11. As with the preceding paragraph, paragraph (13) only requires an applicant, regardless of its location, to supply the schedules of fees and charges for residents of this state, but if it uses more than one schedule, it must supply all of them. For purposes of this paragraph, “fees and charges” includes all costs, however denominated (e.g., “charitable subsidy”), to be paid by customers of the applicant. This information will enable the administrator to monitor the industry’s practices in the state and may assist the administrator in determining whether an individual provider is gouging individuals or whether the legislature should be encouraged to raise the fee cap because the passage of time or changed circumstances make it too low. Section 23 imposes limitations on the amount of fees, and Section 24 prohibits the solicitation of voluntary contributions.

12. Paragraphs (12) and (13) require information that is current as of the time of the application.

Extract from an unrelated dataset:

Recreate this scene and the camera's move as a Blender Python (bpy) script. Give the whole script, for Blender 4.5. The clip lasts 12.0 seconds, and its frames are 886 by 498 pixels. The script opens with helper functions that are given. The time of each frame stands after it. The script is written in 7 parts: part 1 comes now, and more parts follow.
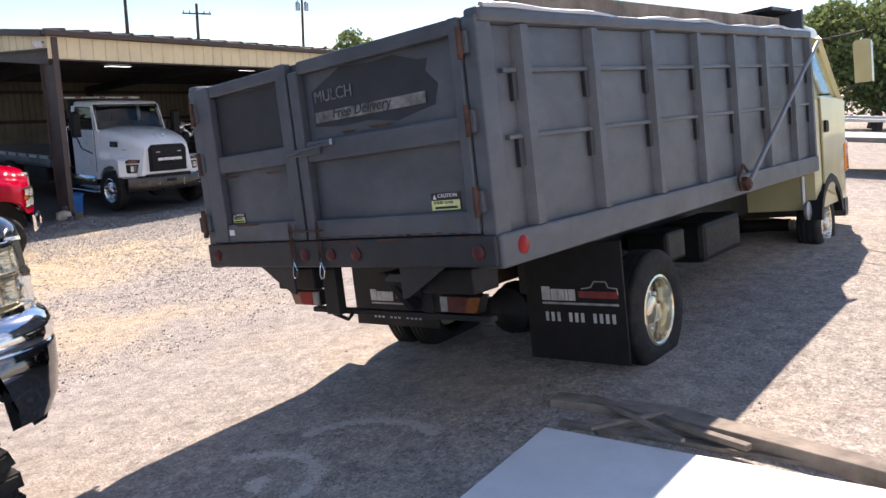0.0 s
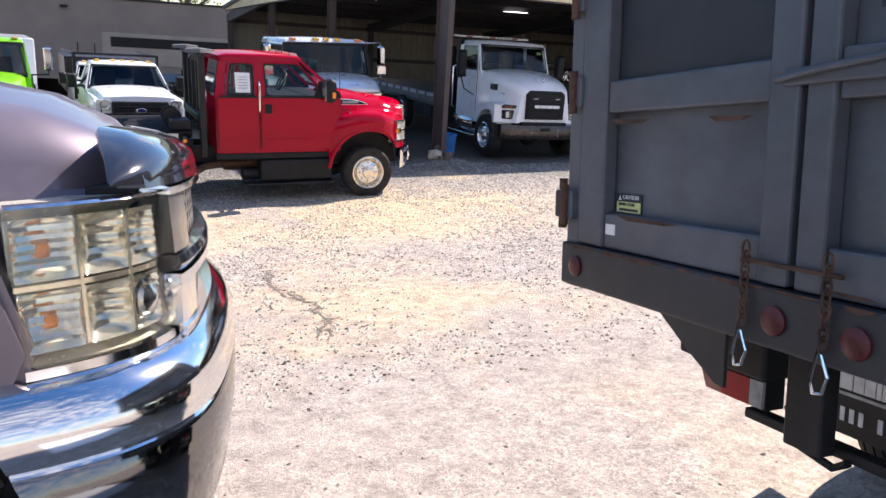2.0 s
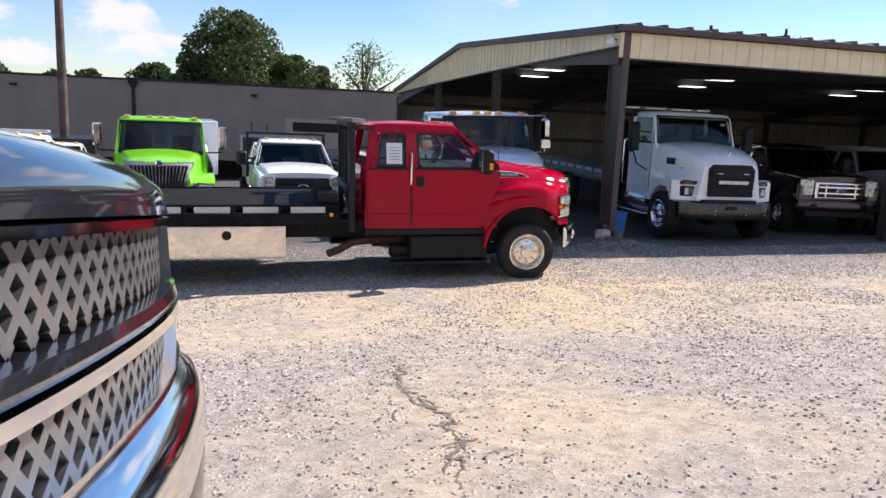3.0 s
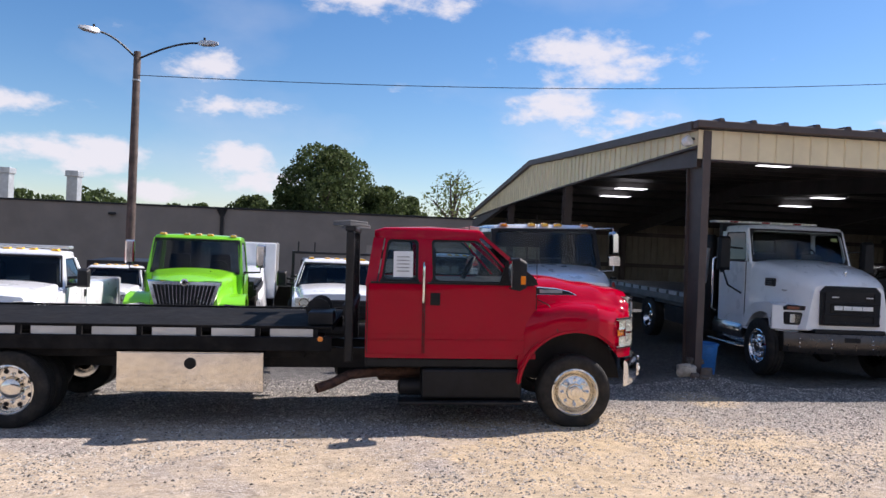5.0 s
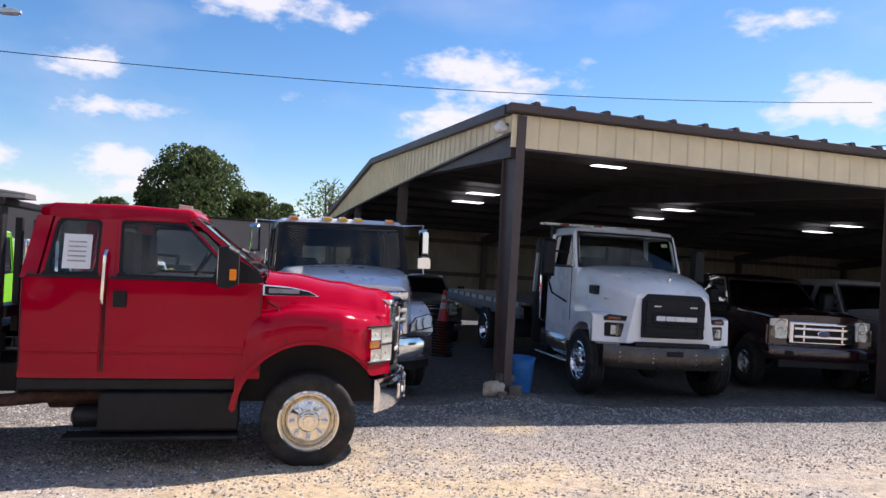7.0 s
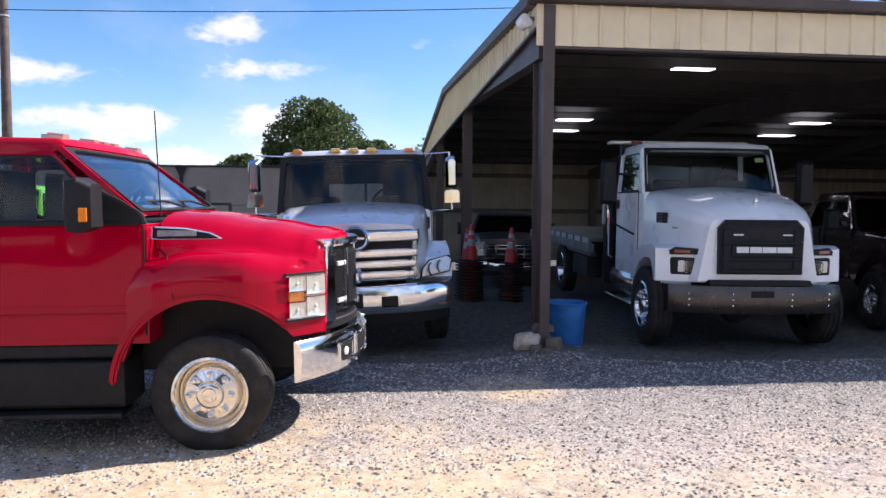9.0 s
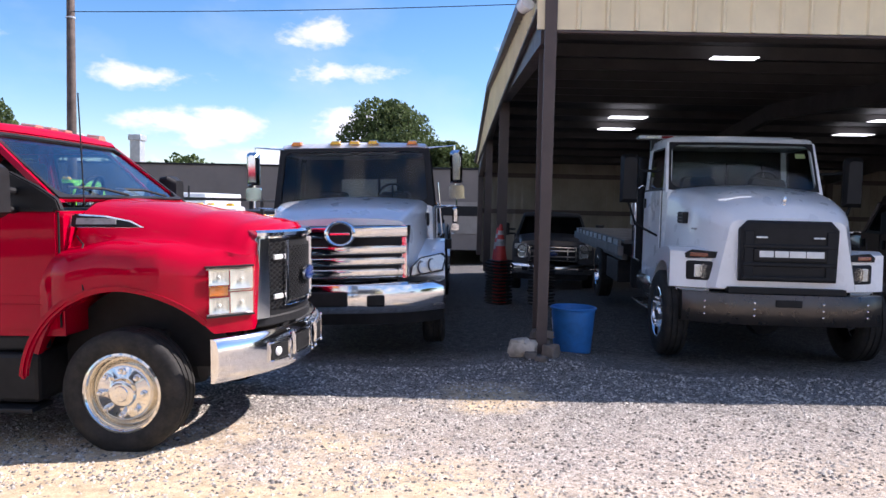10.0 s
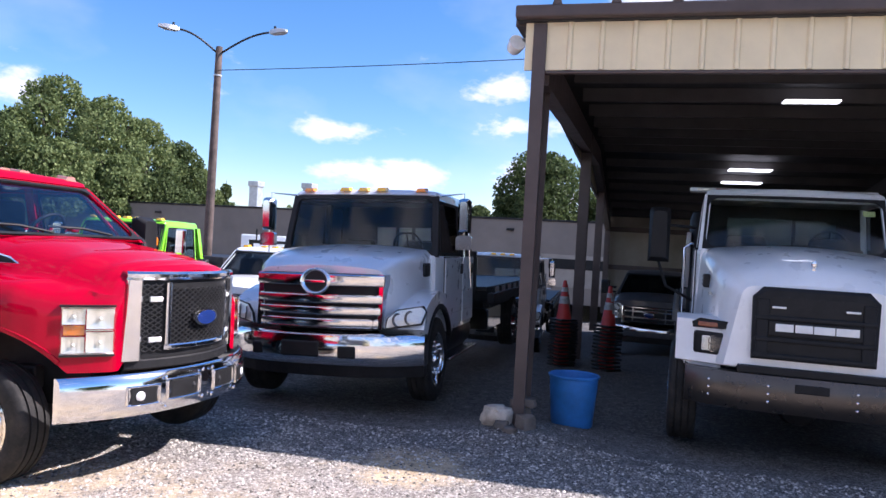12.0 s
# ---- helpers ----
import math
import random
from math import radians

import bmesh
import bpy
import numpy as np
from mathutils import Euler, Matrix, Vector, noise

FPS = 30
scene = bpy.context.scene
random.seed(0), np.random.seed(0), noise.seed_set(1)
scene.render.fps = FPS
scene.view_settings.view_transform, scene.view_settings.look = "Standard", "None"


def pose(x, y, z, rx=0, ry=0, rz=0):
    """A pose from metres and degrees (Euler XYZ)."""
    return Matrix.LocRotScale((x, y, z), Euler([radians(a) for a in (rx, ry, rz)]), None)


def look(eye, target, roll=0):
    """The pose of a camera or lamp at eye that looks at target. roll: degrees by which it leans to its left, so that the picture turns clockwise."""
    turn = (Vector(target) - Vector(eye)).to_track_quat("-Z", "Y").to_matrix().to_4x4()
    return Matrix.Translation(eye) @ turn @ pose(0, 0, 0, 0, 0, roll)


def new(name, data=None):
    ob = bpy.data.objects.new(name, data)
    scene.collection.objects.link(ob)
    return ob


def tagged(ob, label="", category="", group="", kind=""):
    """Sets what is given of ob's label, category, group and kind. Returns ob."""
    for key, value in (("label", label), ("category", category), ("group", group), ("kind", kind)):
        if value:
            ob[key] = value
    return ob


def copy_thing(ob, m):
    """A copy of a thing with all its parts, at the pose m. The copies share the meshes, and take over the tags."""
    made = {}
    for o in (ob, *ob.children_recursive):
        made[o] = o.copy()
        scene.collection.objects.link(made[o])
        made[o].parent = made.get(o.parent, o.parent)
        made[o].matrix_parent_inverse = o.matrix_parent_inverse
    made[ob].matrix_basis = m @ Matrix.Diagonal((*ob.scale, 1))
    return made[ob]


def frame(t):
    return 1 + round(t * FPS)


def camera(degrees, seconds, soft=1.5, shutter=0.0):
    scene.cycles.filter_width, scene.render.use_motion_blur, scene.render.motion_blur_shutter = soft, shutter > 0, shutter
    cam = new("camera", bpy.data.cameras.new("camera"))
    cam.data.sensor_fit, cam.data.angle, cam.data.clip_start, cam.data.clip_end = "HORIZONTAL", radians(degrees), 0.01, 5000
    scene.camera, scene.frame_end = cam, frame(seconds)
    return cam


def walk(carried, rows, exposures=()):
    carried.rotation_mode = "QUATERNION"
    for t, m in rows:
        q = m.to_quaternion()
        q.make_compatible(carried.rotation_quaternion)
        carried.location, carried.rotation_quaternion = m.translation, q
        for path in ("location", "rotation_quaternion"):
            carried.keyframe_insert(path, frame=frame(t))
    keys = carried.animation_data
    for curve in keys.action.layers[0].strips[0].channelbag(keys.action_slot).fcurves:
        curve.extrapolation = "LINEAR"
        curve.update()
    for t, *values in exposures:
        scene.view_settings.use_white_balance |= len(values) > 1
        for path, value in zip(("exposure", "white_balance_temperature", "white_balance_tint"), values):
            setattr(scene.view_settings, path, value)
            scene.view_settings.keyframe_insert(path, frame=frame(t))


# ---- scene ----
cam = camera(62.2, 12.0)
PATH = [
    (0, (0.346, -0.016, 1.832), (0.36, 1.94, 1.417), 0.1),
    (0.5, (0.245, 0.488, 1.795), (0.058, 2.432, 1.361), 1.6),
    (1, (0.1, 1.048, 1.718), (-0.319, 2.95, 1.263), 2.9),
    (1.5, (-0.066, 1.662, 1.645), (-0.725, 3.489, 1.172), 3.9),
    (2, (-0.348, 2.208, 1.524), (-1.236, 3.916, 0.981), 3.8),
    (2.5, (-0.611, 2.716, 1.318), (-1.778, 4.301, 0.965), 3.4),
    (2.7, (-0.79, 2.994, 1.299), (-2.005, 4.54, 0.933), 3.1),
    (4.3, (-1.707, 4.723, 1.01), (-3.271, 5.96, 0.853), -0.3),
    (4.5, (-1.773, 5.023, 0.986), (-3.332, 6.273, 0.899), 0.0),
    (5, (-1.837, 5.581, 0.971), (-3.339, 6.902, 0.96), 2.4),
    (5.5, (-1.948, 6.194, 0.969), (-3.314, 7.655, 0.991), 3.9),
    (6, (-1.933, 6.821, 0.911), (-3.196, 8.372, 0.92), 4.1),
    (6.5, (-2.002, 7.408, 0.86), (-3.24, 8.978, 0.877), 4.1),
    (7, (-2.024, 7.997, 0.82), (-3.317, 9.523, 0.86), 3.5),
    (7.2, (-2.046, 8.206, 0.826), (-3.366, 9.708, 0.866), 3.0),
    (8.8, (-2.149, 10.044, 0.704), (-3.671, 11.337, 0.589), 0.6),
    (9, (-2.099, 10.308, 0.731), (-3.648, 11.567, 0.603), 0.6),
    (9.5, (-1.957, 10.88, 0.704), (-3.567, 12.058, 0.567), 0.8),
    (10, (-1.91, 11.414, 0.664), (-3.586, 12.498, 0.539), 1.3),
    (10.5, (-1.801, 11.986, 0.663), (-3.548, 12.954, 0.567), 2.0),
    (11, (-1.726, 12.494, 0.684), (-3.549, 13.315, 0.629), 3.3),
    (11.5, (-1.608, 13.052, 0.714), (-3.486, 13.739, 0.702), 4.2),
    (11.7, (-1.553, 13.25, 0.726), (-3.442, 13.908, 0.725), 4.6),
    (12, (-1.428, 13.505, 0.733), (-3.317, 14.164, 0.73), 3.4),
]
walk(cam, [(t, look(eye, target, roll)) for t, eye, target, roll in PATH],
     [(0, 1.16, 7050, 19), (1.5, 1.42, 6850, 19), (2.5, 1.12, 6600, 19), (4.5, 0.75, 6550, 19), (5.5, 0.74, 6580, 19), (7.0, 0.93, 6550, 19), (9.0, 1.14, 6380, 21), (10.5, 1.29, 6280, 22), (12.0, 1.33, 6100, 24)])

# ---- sky, sun, exposure ----
SUN_DIR = Vector((0.27, 1.03, 1.0)).normalized()   # from the yard towards the sun
world = bpy.data.worlds.new("sky")
scene.world = world
world.use_nodes = True
wn, wl = world.node_tree.nodes, world.node_tree.links
wn.clear()
w_out = wn.new("ShaderNodeOutputWorld")
w_bg = wn.new("ShaderNodeBackground")
w_sky = wn.new("ShaderNodeTexSky")
w_sky.sky_type = 'NISHITA'
w_sky.sun_disc = False
w_sky.sun_elevation = math.asin(SUN_DIR.z)
w_sky.sun_rotation = math.atan2(SUN_DIR.x, SUN_DIR.y)
w_sky.air_density = 1.0
w_sky.dust_density = 0.25
w_sky.ozone_density = 3.5
w_bg.inputs["Strength"].default_value = 0.081
# scattered fair-weather clouds: where they stand, how wide, how flat
CLOUDS = [
    (-0.591, 0.768, 0.245, 0.115, 2.2), (-0.614, 0.769, 0.180, 0.100, 2.9), (-0.895, 0.415, 0.166, 0.073, 3.4), (-0.898, 0.429, 0.101, 0.075, 2.6),
    (-0.770, 0.557, 0.311, 0.125, 4.6), (-0.271, 0.910, 0.315, 0.070, 3.0), (-0.278, 0.946, 0.165, 0.042, 3.1), (-0.899, 0.381, 0.215, 0.065, 3.3),
    (-0.886, 0.459, 0.072, 0.060, 2.8), (-0.940, 0.336, 0.055, 0.050, 3.0), (-0.968, 0.233, 0.096, 0.112, 4.4), (-0.976, 0.163, 0.144, 0.062, 3.3),
    (-0.958, 0.267, 0.105, 0.080, 4.5), (-0.966, -0.206, 0.158, 0.045, 1.5), (-0.894, 0.395, 0.210, 0.040, 1.9), (-0.20, 0.955, 0.22, 0.09, 2.6), (0.05, 0.97, 0.2, 0.10, 3.0),
]
w_tc = wn.new("ShaderNodeTexCoord")
w_noise = wn.new("ShaderNodeTexNoise")
w_noise.inputs["Scale"].default_value, w_noise.inputs["Detail"].default_value, w_noise.inputs["Roughness"].default_value = 13.0, 8.0, 0.58
w_map = wn.new("ShaderNodeMapping")
w_map.inputs["Scale"].default_value = (1.0, 1.0, 2.0)
wl.new(w_tc.outputs["Generated"], w_map.inputs["Vector"])
wl.new(w_map.outputs[0], w_noise.inputs["Vector"])
field = None
for cx, cy, cz, cw, flat in CLOUDS:
    sub = wn.new("ShaderNodeVectorMath"); sub.operation = 'SUBTRACT'
    sub.inputs[1].default_value = (cx, cy, cz)
    wl.new(w_tc.outputs["Generated"], sub.inputs[0])
    mul = wn.new("ShaderNodeVectorMath"); mul.operation = 'MULTIPLY'
    mul.inputs[1].default_value = (1 / cw, 1 / cw, flat / cw)
    wl.new(sub.outputs[0], mul.inputs[0])
    ln = wn.new("ShaderNodeVectorMath"); ln.operation = 'LENGTH'
    wl.new(mul.outputs[0], ln.inputs[0])
    inv = wn.new("ShaderNodeMath"); inv.operation = 'SUBTRACT'
    inv.inputs[0].default_value = 1.0
    wl.new(ln.outputs["Value"], inv.inputs[1])
    if field is None:
        field = inv.outputs[0]
    else:
        mxm = wn.new("ShaderNodeMath"); mxm.operation = 'MAXIMUM'
        wl.new(field, mxm.inputs[0])
        wl.new(inv.outputs[0], mxm.inputs[1])
        field = mxm.outputs[0]
clamp_f = wn.new("ShaderNodeMath"); clamp_f.operation = 'MAXIMUM'
# Unseen cloud cover towards -y, added to brighten the shaded fronts.
w_dir = wn.new("ShaderNodeVectorMath"); w_dir.operation = 'DOT_PRODUCT'
w_dir.inputs[1].default_value = (0.62, -0.78, 0.1)
wl.new(w_tc.outputs["Generated"], w_dir.inputs[0])
w_back = wn.new("ShaderNodeMapRange")
w_back.inputs["From Min"].default_value, w_back.inputs["From Max"].default_value = -0.2, 0.6
w_back.inputs["To Min"].default_value, w_back.inputs["To Max"].default_value = -0.55, 0.35
wl.new(w_dir.outputs["Value"], w_back.inputs["Value"])
wl.new(w_back.outputs[0], clamp_f.inputs[1])
wl.new(field, clamp_f.inputs[0])
edge = wn.new("ShaderNodeMath"); edge.operation = 'MULTIPLY_ADD'
edge.inputs[1].default_value = 3.4
edge.inputs[2].default_value = -1.75
wl.new(w_noise.outputs["Fac"], edge.inputs[0])
tot = wn.new("ShaderNodeMath"); tot.operation = 'ADD'
wl.new(edge.outputs[0], tot.inputs[0])
wl.new(clamp_f.outputs[0], tot.inputs[1])
w_ramp = wn.new("ShaderNodeMapRange")
w_ramp.interpolation_type = 'SMOOTHSTEP'
w_ramp.inputs["From Min"].default_value, w_ramp.inputs["From Max"].default_value, w_ramp.inputs["To Max"].default_value = -0.05, 0.75, 0.92
wl.new(tot.outputs[0], w_ramp.inputs["Value"])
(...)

Unless the administrator adopts a rule to the contrary, an applicant is free to modify its forms or fees without prior approval, but section 7 requires the provider to notify the administrator promptly of any such modification.

13. Paragraph (14) requires the results of a criminal-records check on every officer of the applicant. In addition, it requires the results of a criminal-records check covering every employee or agent who is authorized to access the applicant’s trust account. If the applicant is a natural person, the criminal-records check must cover the applicant, too.

This paragraph requires “the results of a criminal-records check, including fingerprints.” In some jurisdictions the mechanics and procedures for obtaining fingerprints are quite burdensome. This paragraph attempts to reduce that burden. It does not require that an applicant obtain a criminal-records check specifically for the application for registration in this state. If an applicant has obtained a criminal-records check in connection with obtaining permission to do business in another state and that criminal-records check meets the standards of this paragraph, the applicant may submit the results of it in its application to this state. The 12-month limitation applies to the criminal-records check, not the time of submission to the other state. The criminalrecords check must include a check of fingerprints, but the fingerprints need not have been obtained during the 12-month period.

14. Paragraphs (15)-(18) contain disclosures designed to enable the administrator to enforce the requirement of an independent board of directors and the restrictions on self-dealing. It requires these disclosures of all applicants, even for-profit entities, if they are permitted to provide debt-management services, because the restrictions on self-dealing (section 28(e)) apply to all providers. The disclosures also help the administrator monitor whether the fee limits are set at an appropriate level. Paragraph (16) requires the disclosure with respect to officers, since officers are included the category, “employees.” In paragraph (17) “compensation” includes cash and all other items that ordinarily are considered part of compensation.

15. Paragraph (19) authorizes the administrator to require additional information either by rulemaking procedure applicable to all applicants or by specific request in response to a specific application. Section 9 specifies the grounds for denying registration (including a finding that the general fitness of the applicant is not such as to warrant belief that the applicant will comply with the Act). This paragraph authorizes the administrator to seek additional information relevant to the application of that standard.